The SLO dashboard provides a centralized view to track, monitor, and manage all the SLOs set for your service, allowing you to easily gauge your service's overall health and performance.
View SLO dashboard
To go to the SLO dashboard:
- In your Harness project, navigate to the Service Reliability Management module, and then select SLOs.
The SLOs dashboard appears.
The SLO dashboard provides an at-a-glance summary of the health status of the SLOs by categorizing them into the following groups:
- Total SLOs: total number of SLOs set for the service.
- Exhausted: number of SLOs which have exhausted their error budget.
- Unhealthy: number of SLOs which have a remaining budget between 0% and 25%.
- Need Attention: number of SLOs which have a remaining error budget greater than 25% but less than 50%.
- Observe: number of SLOs which have a remaining error budget greater than 50% but less than 75%.
- Healthy: number of SLOs which have a remaining error budget above 75%.
In addition to the health categorization, the dashboard displays a list of all SLOs, including the SLO name, service being monitored, status, remaining error budget, burn rate per day (that is, how quickly the error budget is being used up), alerts sent, and user journey selected.
Burn rate refers to the rate at which error budget is being used up.
SLO list filters
The dashboard shows a list of all SLOs by default, but you can filter the list based on their health status.
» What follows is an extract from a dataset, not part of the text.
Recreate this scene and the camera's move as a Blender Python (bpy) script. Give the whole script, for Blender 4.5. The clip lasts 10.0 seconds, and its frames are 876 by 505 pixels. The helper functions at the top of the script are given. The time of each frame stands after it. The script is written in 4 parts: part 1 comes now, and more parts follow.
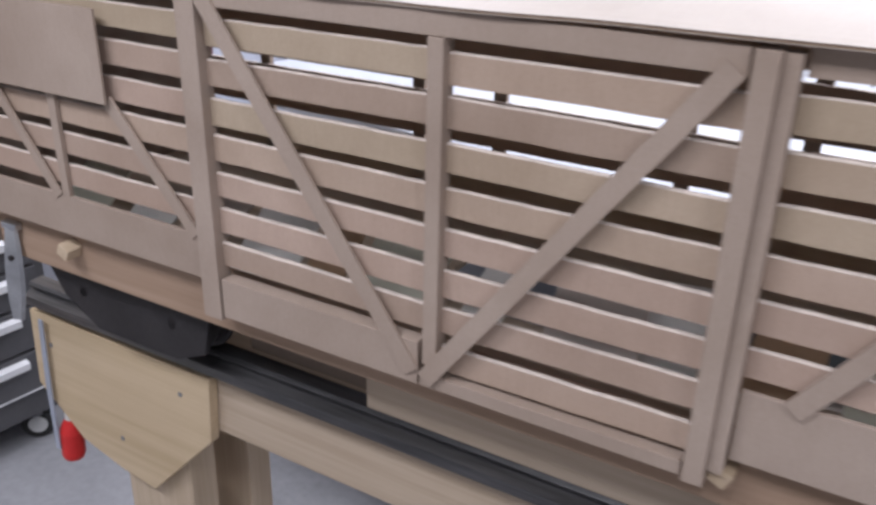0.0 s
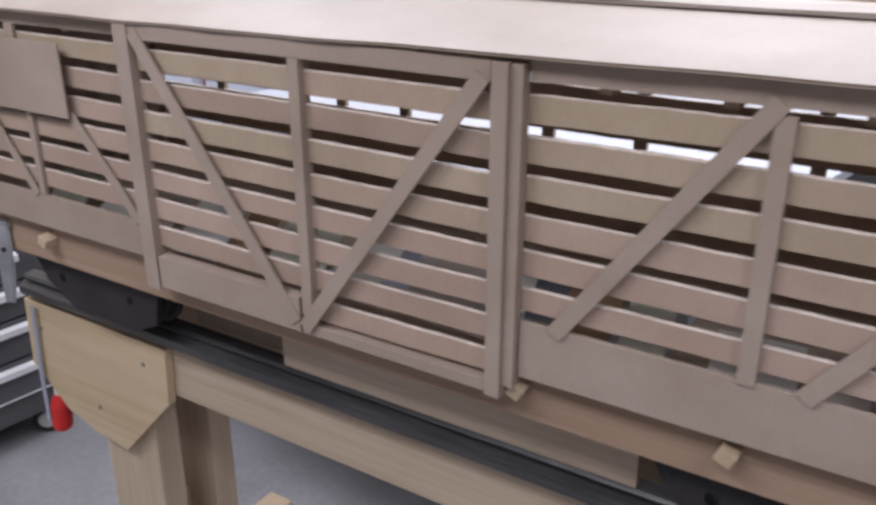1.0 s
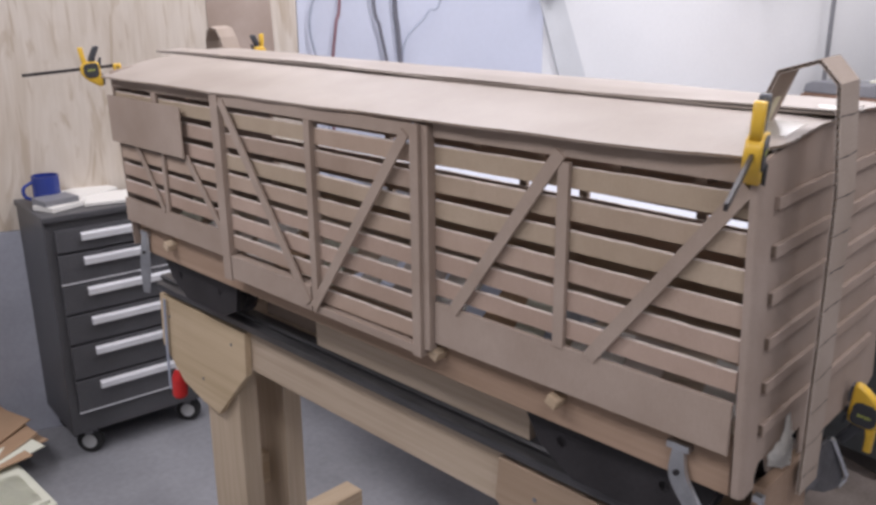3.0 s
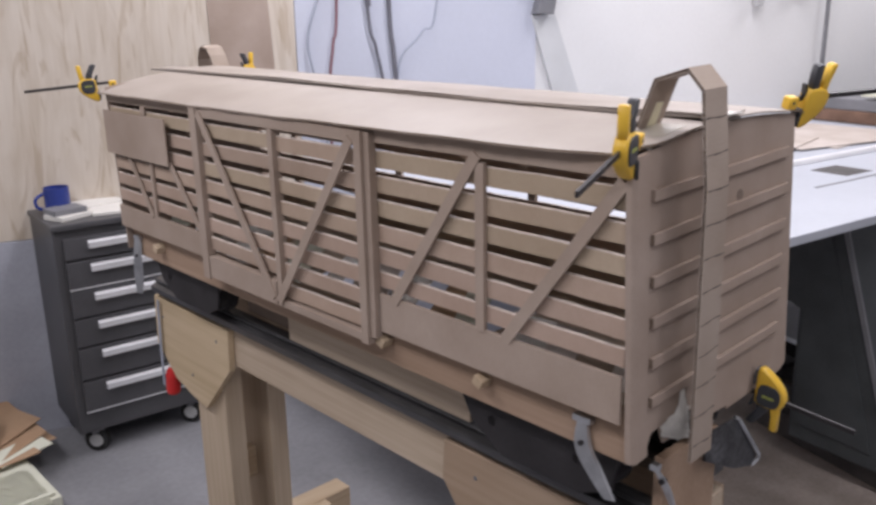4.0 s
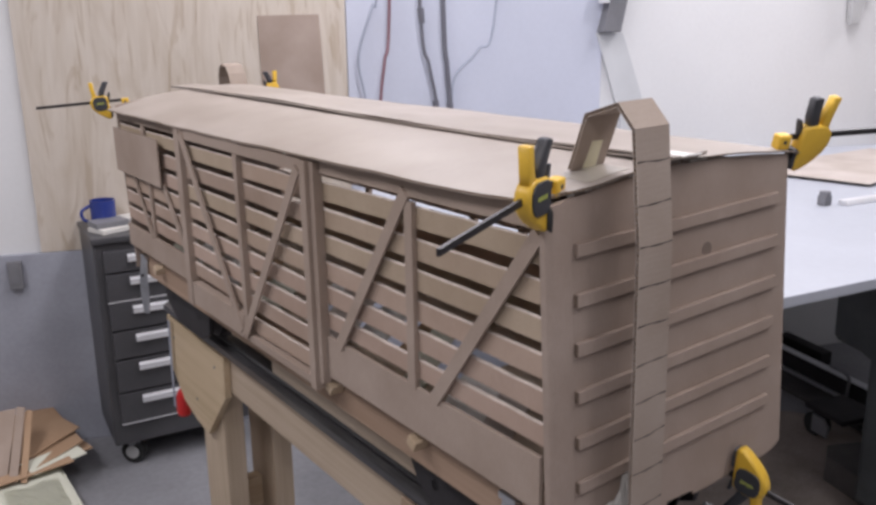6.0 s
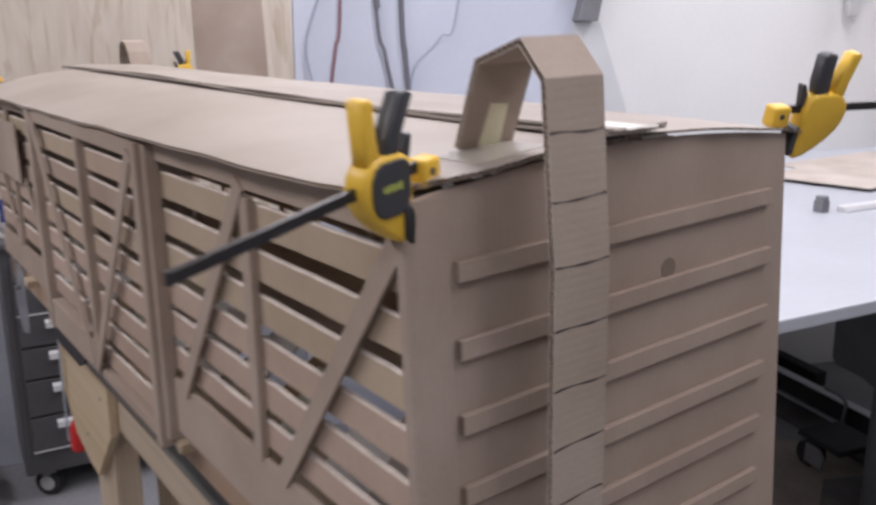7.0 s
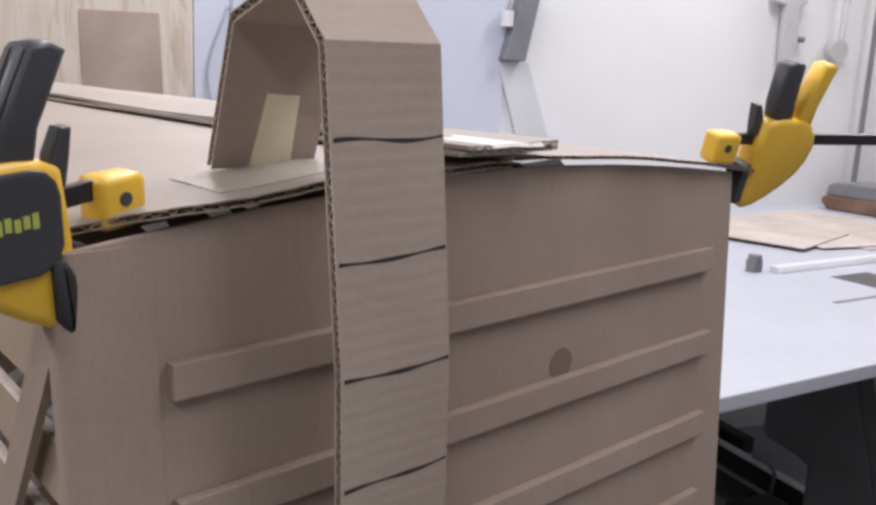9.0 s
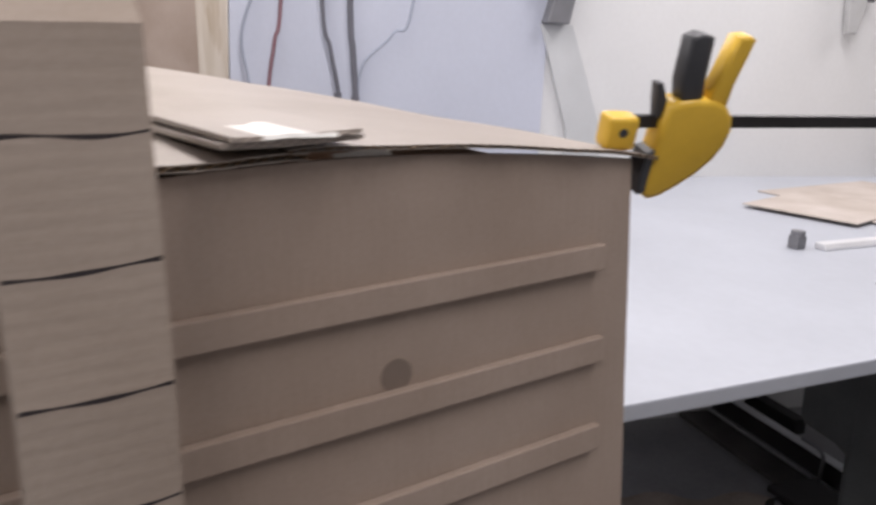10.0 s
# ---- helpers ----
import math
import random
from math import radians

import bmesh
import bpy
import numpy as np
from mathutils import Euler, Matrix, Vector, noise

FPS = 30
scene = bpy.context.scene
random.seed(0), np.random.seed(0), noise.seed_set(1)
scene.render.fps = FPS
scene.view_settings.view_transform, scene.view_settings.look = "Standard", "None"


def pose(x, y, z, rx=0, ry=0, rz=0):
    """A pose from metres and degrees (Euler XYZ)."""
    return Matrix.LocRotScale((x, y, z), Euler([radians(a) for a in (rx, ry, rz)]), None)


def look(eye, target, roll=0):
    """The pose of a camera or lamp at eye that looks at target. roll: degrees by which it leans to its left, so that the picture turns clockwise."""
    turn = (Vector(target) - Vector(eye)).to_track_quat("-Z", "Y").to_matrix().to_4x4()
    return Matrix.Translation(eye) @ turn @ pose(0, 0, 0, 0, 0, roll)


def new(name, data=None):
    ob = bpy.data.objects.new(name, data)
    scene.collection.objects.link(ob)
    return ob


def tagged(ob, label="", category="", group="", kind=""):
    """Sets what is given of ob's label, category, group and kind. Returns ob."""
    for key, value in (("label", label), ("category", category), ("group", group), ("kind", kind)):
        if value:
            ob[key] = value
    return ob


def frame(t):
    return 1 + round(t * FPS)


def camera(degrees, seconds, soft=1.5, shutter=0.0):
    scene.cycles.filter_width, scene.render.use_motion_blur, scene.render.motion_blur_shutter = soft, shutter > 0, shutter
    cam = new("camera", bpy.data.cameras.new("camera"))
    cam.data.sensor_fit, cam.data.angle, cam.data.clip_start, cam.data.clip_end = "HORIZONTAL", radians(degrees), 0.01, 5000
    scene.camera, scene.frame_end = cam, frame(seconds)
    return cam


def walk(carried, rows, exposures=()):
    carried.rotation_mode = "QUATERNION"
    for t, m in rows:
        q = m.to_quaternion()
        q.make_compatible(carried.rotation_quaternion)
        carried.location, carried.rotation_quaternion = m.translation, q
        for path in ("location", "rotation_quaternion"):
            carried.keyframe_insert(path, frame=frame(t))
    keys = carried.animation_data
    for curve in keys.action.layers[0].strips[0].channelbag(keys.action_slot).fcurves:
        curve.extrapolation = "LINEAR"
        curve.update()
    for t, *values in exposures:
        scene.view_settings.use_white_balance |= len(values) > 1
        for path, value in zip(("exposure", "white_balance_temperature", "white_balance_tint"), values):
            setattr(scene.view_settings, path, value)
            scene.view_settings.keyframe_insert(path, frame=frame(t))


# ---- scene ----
cam = camera(54.4, 10.0, soft=2.9, shutter=0.5)

PATH = [
    (0, (-0.424, -0.659, 1.533), (-1.333, 0.923, 0.713), 1.6),
    (0.5, (-0.267, -0.725, 1.546), (-1.222, 0.855, 0.779), 0.8),
    (1, (-0.13, -0.766, 1.563), (-1.12, 0.802, 0.813), 0.2),
    (1.5, (0.041, -0.764, 1.582), (-1.197, 0.64, 0.877), -1.7),
    (2, (0.187, -0.781, 1.598), (-1.137, 0.551, 0.911), -0.3),
    (3.5, (0.489, -0.928, 1.622), (-0.876, 0.422, 1.062), -0.7),
    (4, (0.591, -0.889, 1.618), (-0.813, 0.423, 1.065), -0.9),
    (4.5, (0.691, -0.817, 1.622), (-0.798, 0.402, 1.076), -1.3),
    (5, (0.739, -0.76, 1.632), (-0.802, 0.396, 1.095), -1.7),
    (6.5, (0.554, -0.48, 1.602), (-1.021, 0.641, 1.089), -0.4),
    (7, (0.457, -0.315, 1.546), (-1.105, 0.828, 1.042), -0.1),
    (7.5, (0.367, -0.188, 1.492), (-1.191, 1.016, 1.142), 3.6),
    (8, (0.299, -0.117, 1.492), (-1.204, 1.159, 1.159), 3.6),
    (8.5, (0.296, -0.097, 1.512), (-1.21, 1.169, 1.154), 3.1),
    (9, (0.31, -0.097, 1.504), (-1.178, 1.179, 1.104), 2.8),
    (9.5, (0.318, -0.051, 1.497), (-1.21, 1.164, 1.062), 3.4),
    (10, (0.346, 0.037, 1.517), (-1.229, 1.17, 1.027), 2.6),
]
walk(cam, [(t, look(eye, target, roll)) for t, eye, target, roll in PATH],
     [(0.0, 0.12, 6150, 8), (1.0, -0.10, 6250, 9), (2.0, -0.16, 6350, 10), (4.5, -0.28, 6500, 10), (7.5, -0.36, 6500, 10), (9.0, -0.34, 6550, 9), (9.6, -0.32, 6700, 9), (10.0, -0.44, 6800, 8)])


# ---------------------------------------------------------------- light
world = bpy.data.worlds.new("world")
scene.world = world
world.use_nodes = True
world.node_tree.nodes["Background"].inputs[0].default_value = (0.75, 0.8, 1.0, 1)
world.node_tree.nodes["Background"].inputs[1].default_value = 0.15


def area_lamp(name, place, target, sx, sy, watts, colour):
    d = bpy.data.lights.new(name, "AREA")
    d.shape, d.size, d.size_y, d.energy, d.color = "RECTANGLE", sx, sy, watts, colour
    ob = new(name, d)
    ob.matrix_world = look(place, target)
    return ob


LAMPS = [(-1.75, 0.9, 29), (-1.75, -1.3, 29), (-0.9, 2.6, 29), (-0.7, 4.2, 30), (-0.3, 0.75, 27), (-0.6, -1.6, 25), (1.25, -1.15, 24), (0.95, 0.7, 21)]
CEIL = 3.0
for lx, ly, lw in LAMPS:
    area_lamp("ceiling_lamp", (lx, ly, CEIL - 0.13), (lx, ly, 0), 1.2, 0.3, lw, (0.965, 0.93, 0.985))


# ---------------------------------------------------------------- materials
def shader(name):
    m = bpy.data.materials.new(name)
    m.use_nodes = True
    return m, m.node_tree.nodes, m.node_tree.links, m.node_tree.nodes["Principled BSDF"]


def ramp_noise(nodes, links, coord, scale, c0, c1, p0=0.35, p1=0.65, detail=4, stretch=(1, 1, 1)):
    mp = nodes.new("ShaderNodeMapping")
    mp.inputs["Scale"].default_value = stretch
    links.new(coord, mp.inputs[0])
    n = nodes.new("ShaderNodeTexNoise")
    n.inputs["Scale"].default_value, n.inputs["Detail"].default_value = scale, detail
    links.new(mp.outputs[0], n.inputs["Vector"])
    r = nodes.new("ShaderNodeValToRGB")
    r.color_ramp.elements[0].position, r.color_ramp.elements[1].position = p0, p1
    r.color_ramp.elements[0].color, r.color_ramp.elements[1].color = (*c0, 1), (*c1, 1)
    links.new(n.outputs["Fac"], r.inputs[0])
    return n, r


def mix(nodes, links, a, b, fac, mode="MULTIPLY"):
    x = nodes.new("ShaderNodeMix")
    x.data_type, x.blend_type = "RGBA", mode
    x.inputs[0].default_value = fac
    links.new(a, x.inputs[6]), links.new(b, x.inputs[7])
    return x.outputs[2]


def surface(name, base, rough=0.8, metal=0.0, vary=0.12, scale=6.0, fine=160.0, bump=0.15, stretch=(1, 1, 1), random_part=0.0, spec=0.3):
    """A worn surface: blotches, fine grain, slight relief."""
    m, nodes, links, p = shader(name)
    co = nodes.new("ShaderNodeTexCoord").outputs["Object"]
    lo = tuple(c * (1 - vary) for c in base)
    hi = tuple(min(1, c * (1 + vary)) for c in base)
    _, r1 = ramp_noise(nodes, links, co, scale, lo, hi, 0.3, 0.7, 5, stretch)
    n2, r2 = ramp_noise(nodes, links, co, fine, (1 - vary * 0.7,) * 3, (1, 1, 1), 0.3, 0.7, 3, stretch)
    col = mix(nodes, links, r1.outputs[0], r2.outputs[0], 1.0)
    if random_part:
        info = nodes.new("ShaderNodeObjectInfo")
        rr = nodes.new("ShaderNodeValToRGB")
        rr.color_ramp.elements[0].color = (1 - random_part, 1 - random_part * 1.15, 1 - random_part * 1.3, 1)
        rr.color_ramp.elements[1].color = (1, 1, 1, 1)
        links.new(info.outputs["Random"], rr.inputs[0])
        col = mix(nodes, links, col, rr.outputs[0], 1.0)
    links.new(col, p.inputs["Base Color"])
    p.inputs["Roughness"].default_value, p.inputs["Metallic"].default_value = rough, metal
    p.inputs["Specular IOR Level"].default_value = spec
    b = nodes.new("ShaderNodeBump")
    b.inputs["Strength"].default_value, b.inputs["Distance"].default_value = bump, 0.001
    links.new(n2.outputs["Fac"], b.inputs["Height"])
    links.new(b.outputs[0], p.inputs["Normal"])
    return m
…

To do this, simply select an SLO category tile. For example, to view SLOs that have exhausted their error budget, select the Exhausted tile. The list will update to show only the SLOs in that category.
View SLOs attached to a monitored service
To view all the SLOs attached to a monitored service, simply select the monitored service name on the SLO list. This will open the Monitored Service dashboard, which lists all the SLOs associated with the selected monitored service.
View SLO details and performance
To view details of a specific SLO's performance, simply click on the name of the SLO in the list.
The SLO details page appears.
SLO details page
The SLO details page displays configuration summary, performance trend chart, and error budget details for the selected SLO.
SLO configuration summary
The SLO details page provides a summary of the selected SLO's configuration, which includes:
Monitored Service Name: The name of the monitored service attached to the SLO.
SLI Type: The type of SLI used to measure the SLO.
Health Source: The source of health data used to calculate the SLO.
Period Type: The type of time period used to calculate the SLO.
Period Length: The length of the time period used to calculate the SLO.
Error Budget Remaining: The amount of error budget that is still available for the SLO.
Time Remaining: The amount of time remaining in the current period for the SLO.
SLO performance trend chart
The SLO performance trend chart displays the percentage of SLO and SLI values, providing insight into how frequently the defined threshold has been exceeded. This enables you to assess whether the service met the expectations of most users in terms of reliability during a certain period.
To see the SLI assessment at different intervals, simply move the time window.
To customize the SLO performance trend chart for a specific time window, simply select the desired time slot option from the menu above the chart. You can choose from the following options:
- 1 Hour
- 1 Day
- 1 Week
Error budget details
To view the error budget details for the SLO, select the Error Budget toggle.
The error budget dashboard appears displaying the following information:
- Error Budget Remaining (minutes and percentage): A semi-circular donut chart that shows the remaining error budget in minutes and as a percentage. The calculation for this is based on the formula: Error Budget Remaining = Total Error Budget - Number of Bad Minutes.
- Error Budget Burn Down: This graph shows the rate at which your Error Budget is being used up over time. To see the error budget burn down at different intervals, simply move the time window.
Harness SRM generates an error budget automatically based on the SLO target and time window specified. The error budget represents the speed and quality obligations that your service must meet. In other words, it represents the amount of unreliability that you can afford before your SLO is breached.
To customize the burn down chart for a specific time window, simply select the desired time slot option from the menu above the chart. You can choose from the following options:
- 1 Hour
- 1 Day
- 1 Week